THE DATA:
————

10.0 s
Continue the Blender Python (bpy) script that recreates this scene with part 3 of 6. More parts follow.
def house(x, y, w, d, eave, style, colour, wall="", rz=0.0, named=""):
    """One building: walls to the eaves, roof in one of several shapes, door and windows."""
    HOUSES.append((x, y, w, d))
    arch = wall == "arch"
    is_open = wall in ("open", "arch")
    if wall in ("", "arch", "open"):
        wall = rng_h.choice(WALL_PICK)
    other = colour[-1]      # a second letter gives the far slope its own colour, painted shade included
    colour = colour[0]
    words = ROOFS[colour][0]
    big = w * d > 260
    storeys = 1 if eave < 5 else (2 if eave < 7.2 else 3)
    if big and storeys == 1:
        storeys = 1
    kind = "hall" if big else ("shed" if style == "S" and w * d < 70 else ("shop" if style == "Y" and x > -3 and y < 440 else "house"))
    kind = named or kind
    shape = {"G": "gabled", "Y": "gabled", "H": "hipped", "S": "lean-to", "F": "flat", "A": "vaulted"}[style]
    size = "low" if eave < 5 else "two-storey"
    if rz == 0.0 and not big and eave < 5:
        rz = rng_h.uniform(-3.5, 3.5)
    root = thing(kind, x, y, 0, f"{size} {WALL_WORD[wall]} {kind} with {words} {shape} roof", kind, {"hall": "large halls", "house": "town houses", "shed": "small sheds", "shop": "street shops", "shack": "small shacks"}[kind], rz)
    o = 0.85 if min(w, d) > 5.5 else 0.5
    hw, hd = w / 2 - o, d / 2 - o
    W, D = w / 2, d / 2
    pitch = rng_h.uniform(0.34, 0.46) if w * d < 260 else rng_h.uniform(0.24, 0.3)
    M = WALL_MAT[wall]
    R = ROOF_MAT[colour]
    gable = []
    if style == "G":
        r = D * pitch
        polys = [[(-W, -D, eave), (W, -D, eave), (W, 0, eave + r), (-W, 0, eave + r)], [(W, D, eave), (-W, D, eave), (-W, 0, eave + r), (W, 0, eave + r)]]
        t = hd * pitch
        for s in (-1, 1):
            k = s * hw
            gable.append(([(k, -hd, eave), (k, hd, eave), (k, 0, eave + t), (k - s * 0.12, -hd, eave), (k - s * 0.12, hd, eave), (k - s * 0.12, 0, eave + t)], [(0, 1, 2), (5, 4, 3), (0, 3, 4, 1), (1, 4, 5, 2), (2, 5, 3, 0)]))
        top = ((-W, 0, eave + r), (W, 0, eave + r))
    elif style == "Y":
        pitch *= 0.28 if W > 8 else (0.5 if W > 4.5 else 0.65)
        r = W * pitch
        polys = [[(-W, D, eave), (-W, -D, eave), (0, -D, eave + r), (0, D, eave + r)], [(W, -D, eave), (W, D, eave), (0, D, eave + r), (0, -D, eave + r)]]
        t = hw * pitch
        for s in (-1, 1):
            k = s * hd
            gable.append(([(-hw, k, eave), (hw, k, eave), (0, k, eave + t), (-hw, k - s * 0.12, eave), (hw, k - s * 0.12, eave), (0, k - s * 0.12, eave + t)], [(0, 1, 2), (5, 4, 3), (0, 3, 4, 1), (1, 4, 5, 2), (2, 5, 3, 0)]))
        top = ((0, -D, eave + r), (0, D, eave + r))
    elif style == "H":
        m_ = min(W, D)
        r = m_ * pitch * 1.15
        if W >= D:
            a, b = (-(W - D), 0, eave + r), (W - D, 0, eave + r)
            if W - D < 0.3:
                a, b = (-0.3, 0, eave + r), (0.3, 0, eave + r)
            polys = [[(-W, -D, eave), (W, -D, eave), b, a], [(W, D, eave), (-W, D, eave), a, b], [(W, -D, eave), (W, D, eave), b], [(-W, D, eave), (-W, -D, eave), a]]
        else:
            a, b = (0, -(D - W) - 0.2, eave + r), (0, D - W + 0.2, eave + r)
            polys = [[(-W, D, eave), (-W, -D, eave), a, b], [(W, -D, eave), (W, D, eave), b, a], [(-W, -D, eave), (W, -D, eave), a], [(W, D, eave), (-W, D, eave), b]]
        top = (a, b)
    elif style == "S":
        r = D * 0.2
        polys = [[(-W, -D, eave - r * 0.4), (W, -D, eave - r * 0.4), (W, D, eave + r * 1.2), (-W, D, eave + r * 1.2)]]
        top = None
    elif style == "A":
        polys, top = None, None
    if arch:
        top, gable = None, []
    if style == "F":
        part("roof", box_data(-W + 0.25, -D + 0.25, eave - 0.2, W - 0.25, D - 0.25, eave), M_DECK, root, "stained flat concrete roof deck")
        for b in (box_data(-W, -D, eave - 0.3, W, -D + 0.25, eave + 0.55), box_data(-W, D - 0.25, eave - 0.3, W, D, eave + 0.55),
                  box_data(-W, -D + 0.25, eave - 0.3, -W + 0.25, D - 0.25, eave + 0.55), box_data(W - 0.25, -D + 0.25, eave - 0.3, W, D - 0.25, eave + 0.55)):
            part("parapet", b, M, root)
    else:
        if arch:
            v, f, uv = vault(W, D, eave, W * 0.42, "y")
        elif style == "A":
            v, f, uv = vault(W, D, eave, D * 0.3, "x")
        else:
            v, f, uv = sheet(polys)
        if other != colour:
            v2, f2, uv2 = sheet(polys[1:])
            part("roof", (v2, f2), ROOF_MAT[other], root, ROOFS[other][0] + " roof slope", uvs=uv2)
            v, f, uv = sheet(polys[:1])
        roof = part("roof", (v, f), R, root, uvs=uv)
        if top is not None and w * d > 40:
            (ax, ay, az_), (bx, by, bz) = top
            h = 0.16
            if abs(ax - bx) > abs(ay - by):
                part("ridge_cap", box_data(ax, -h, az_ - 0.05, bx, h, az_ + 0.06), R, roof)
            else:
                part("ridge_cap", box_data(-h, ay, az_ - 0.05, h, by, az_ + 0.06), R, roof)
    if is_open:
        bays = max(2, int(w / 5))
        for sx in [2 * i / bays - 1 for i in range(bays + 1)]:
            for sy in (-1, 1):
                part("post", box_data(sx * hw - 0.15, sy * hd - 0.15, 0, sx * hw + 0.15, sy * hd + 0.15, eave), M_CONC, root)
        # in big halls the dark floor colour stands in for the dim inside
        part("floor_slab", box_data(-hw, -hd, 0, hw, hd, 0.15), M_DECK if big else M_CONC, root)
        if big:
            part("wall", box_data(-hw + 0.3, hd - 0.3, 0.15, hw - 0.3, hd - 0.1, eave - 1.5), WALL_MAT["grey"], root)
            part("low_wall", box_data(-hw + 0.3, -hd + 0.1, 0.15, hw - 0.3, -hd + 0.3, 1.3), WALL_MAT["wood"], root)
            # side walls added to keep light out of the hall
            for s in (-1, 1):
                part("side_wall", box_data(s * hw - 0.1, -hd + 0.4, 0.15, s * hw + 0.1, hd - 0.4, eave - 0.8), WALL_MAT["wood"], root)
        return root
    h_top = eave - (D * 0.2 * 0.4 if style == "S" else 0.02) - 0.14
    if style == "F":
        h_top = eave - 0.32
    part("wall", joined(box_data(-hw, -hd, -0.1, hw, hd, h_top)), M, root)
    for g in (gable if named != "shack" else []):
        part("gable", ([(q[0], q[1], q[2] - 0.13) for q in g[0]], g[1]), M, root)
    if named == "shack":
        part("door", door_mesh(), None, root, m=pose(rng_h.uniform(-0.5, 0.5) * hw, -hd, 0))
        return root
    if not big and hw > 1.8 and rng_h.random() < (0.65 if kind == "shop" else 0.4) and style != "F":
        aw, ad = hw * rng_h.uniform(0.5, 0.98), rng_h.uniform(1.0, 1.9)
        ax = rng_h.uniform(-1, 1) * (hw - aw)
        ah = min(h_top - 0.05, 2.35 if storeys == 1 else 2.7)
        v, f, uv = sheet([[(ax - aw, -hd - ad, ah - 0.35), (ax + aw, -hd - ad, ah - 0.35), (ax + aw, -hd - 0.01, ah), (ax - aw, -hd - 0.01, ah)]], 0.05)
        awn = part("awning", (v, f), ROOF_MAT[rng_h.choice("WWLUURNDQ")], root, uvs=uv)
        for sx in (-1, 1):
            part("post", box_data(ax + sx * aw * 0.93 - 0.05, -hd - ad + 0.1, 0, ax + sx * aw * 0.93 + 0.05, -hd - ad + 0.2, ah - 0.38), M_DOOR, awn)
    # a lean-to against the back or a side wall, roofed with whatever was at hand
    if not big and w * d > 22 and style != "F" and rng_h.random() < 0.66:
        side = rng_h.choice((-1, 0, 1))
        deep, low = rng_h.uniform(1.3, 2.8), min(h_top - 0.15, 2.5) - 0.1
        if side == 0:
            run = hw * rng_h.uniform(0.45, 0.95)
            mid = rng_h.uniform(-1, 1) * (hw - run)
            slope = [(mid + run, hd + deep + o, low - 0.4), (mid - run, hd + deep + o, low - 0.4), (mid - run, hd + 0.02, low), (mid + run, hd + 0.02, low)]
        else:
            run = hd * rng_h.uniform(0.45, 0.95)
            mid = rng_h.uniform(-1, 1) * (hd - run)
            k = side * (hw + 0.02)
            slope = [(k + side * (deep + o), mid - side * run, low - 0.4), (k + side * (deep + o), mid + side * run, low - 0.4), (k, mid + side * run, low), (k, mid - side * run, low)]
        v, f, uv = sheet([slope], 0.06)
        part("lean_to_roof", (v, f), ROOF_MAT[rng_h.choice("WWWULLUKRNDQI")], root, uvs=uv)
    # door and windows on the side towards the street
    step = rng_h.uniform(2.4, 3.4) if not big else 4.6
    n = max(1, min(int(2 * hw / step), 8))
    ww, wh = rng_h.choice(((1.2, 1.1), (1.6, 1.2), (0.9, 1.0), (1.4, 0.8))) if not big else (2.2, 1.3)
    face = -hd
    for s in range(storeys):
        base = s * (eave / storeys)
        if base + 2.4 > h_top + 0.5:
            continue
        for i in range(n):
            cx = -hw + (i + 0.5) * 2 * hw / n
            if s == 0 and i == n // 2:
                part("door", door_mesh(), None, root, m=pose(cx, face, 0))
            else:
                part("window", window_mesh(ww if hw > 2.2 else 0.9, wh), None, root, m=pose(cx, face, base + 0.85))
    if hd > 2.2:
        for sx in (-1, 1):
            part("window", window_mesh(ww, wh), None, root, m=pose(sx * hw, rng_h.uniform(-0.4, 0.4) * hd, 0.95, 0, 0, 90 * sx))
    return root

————

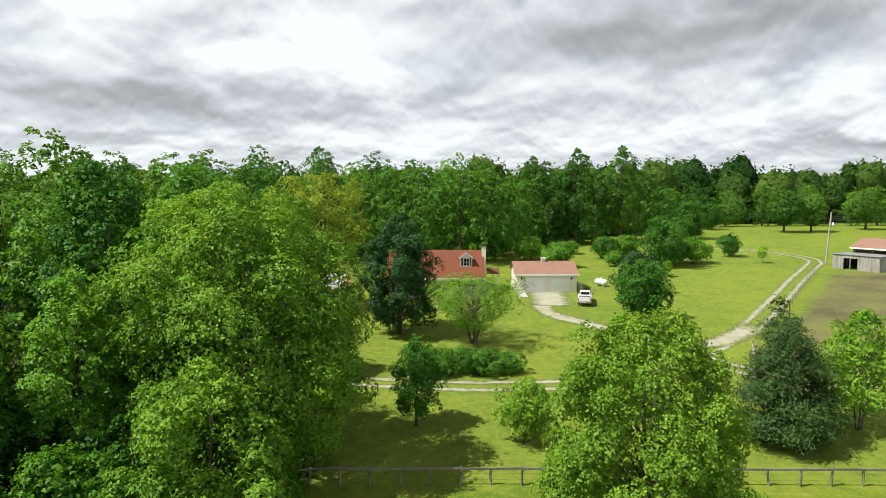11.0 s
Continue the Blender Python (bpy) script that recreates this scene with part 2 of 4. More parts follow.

————

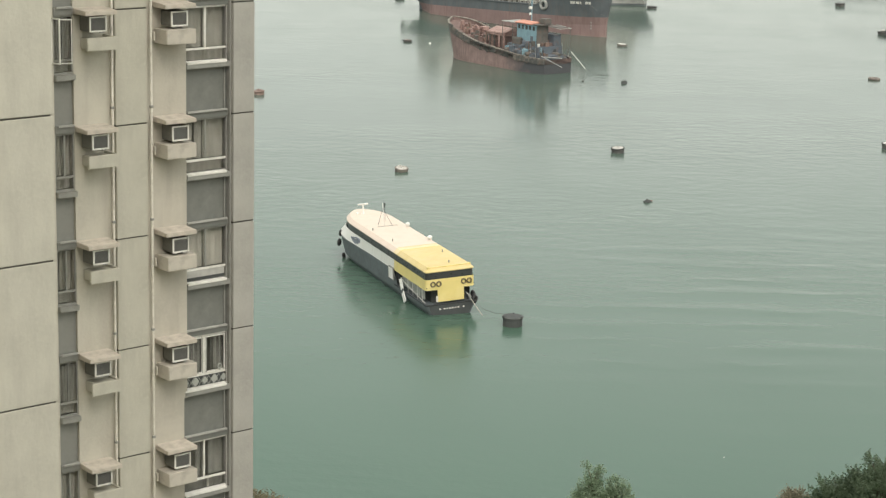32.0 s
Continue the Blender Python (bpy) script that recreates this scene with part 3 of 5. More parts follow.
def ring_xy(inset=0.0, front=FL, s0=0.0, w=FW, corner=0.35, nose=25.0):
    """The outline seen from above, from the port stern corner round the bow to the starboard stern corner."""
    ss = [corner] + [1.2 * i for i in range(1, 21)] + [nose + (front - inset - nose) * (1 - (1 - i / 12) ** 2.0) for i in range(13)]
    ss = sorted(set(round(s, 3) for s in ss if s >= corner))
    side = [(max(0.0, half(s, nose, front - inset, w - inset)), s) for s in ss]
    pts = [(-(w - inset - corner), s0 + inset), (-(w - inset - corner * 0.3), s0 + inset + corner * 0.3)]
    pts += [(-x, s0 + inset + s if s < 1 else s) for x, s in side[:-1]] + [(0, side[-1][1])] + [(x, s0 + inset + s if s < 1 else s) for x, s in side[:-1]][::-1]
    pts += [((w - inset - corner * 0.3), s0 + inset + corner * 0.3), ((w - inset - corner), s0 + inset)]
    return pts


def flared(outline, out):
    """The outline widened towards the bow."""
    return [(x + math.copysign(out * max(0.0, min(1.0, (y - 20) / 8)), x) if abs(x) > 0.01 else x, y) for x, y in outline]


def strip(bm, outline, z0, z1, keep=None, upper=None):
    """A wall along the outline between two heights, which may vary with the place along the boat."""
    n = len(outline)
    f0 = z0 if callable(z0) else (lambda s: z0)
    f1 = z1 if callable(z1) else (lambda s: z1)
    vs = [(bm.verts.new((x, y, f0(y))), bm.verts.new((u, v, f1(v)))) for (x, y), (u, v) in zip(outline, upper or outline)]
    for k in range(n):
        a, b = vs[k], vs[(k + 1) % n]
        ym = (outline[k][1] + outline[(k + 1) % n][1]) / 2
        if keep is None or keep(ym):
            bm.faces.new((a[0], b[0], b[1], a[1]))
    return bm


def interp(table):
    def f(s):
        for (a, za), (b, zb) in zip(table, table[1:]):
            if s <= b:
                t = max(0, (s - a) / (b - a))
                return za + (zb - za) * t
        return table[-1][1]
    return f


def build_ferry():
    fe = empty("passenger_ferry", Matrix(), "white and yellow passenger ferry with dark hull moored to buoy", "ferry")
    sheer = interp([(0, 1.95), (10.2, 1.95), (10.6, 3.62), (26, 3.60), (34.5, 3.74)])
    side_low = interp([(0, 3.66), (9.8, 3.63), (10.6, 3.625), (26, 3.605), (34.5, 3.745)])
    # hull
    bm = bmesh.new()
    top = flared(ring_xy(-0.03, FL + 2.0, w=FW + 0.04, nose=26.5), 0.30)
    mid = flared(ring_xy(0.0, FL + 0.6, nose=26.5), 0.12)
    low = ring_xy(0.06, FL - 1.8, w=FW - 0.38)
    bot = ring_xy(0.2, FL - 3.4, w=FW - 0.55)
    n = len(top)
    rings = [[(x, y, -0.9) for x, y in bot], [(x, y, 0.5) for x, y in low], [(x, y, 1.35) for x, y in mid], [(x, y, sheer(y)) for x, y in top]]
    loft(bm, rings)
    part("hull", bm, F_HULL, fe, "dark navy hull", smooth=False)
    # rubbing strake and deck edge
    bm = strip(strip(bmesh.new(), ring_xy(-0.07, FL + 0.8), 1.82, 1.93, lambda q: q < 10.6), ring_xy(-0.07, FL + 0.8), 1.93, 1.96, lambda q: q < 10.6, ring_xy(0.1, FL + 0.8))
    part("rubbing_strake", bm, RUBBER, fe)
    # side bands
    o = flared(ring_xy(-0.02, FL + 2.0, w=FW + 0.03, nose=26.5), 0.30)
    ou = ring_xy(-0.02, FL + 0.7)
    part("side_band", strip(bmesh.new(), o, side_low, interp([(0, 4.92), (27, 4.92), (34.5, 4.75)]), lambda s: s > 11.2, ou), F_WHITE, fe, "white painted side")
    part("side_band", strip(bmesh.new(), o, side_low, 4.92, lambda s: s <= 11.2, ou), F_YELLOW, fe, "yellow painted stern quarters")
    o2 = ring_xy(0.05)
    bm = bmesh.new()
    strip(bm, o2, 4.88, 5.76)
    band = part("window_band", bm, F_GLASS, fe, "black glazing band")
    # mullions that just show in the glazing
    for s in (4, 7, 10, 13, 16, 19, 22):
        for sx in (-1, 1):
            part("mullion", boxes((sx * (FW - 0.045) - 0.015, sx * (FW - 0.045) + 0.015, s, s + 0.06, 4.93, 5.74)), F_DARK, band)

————

DIRECTIVE: Everything from the line with "5. More parts follow." through the line with "return [(x +", both ends included, should be repeated exactly; nothing else should appear.

IN RESPONSE:
Continue the Blender Python (bpy) script that recreates this scene with part 3 of 5. More parts follow.
def ring_xy(inset=0.0, front=FL, s0=0.0, w=FW, corner=0.35, nose=25.0):
    """The outline seen from above, from the port stern corner round the bow to the starboard stern corner."""
    ss = [corner] + [1.2 * i for i in range(1, 21)] + [nose + (front - inset - nose) * (1 - (1 - i / 12) ** 2.0) for i in range(13)]
    ss = sorted(set(round(s, 3) for s in ss if s >= corner))
    side = [(max(0.0, half(s, nose, front - inset, w - inset)), s) for s in ss]
    pts = [(-(w - inset - corner), s0 + inset), (-(w - inset - corner * 0.3), s0 + inset + corner * 0.3)]
    pts += [(-x, s0 + inset + s if s < 1 else s) for x, s in side[:-1]] + [(0, side[-1][1])] + [(x, s0 + inset + s if s < 1 else s) for x, s in side[:-1]][::-1]
    pts += [((w - inset - corner * 0.3), s0 + inset + corner * 0.3), ((w - inset - corner), s0 + inset)]
    return pts


def flared(outline, out):
    """The outline widened towards the bow."""
    return [(x + math.copysign(out * max(0.0, min(1.0, (y - 20) / 8)), x) if abs(x) > 0.01 else x, y) for x, y in outline]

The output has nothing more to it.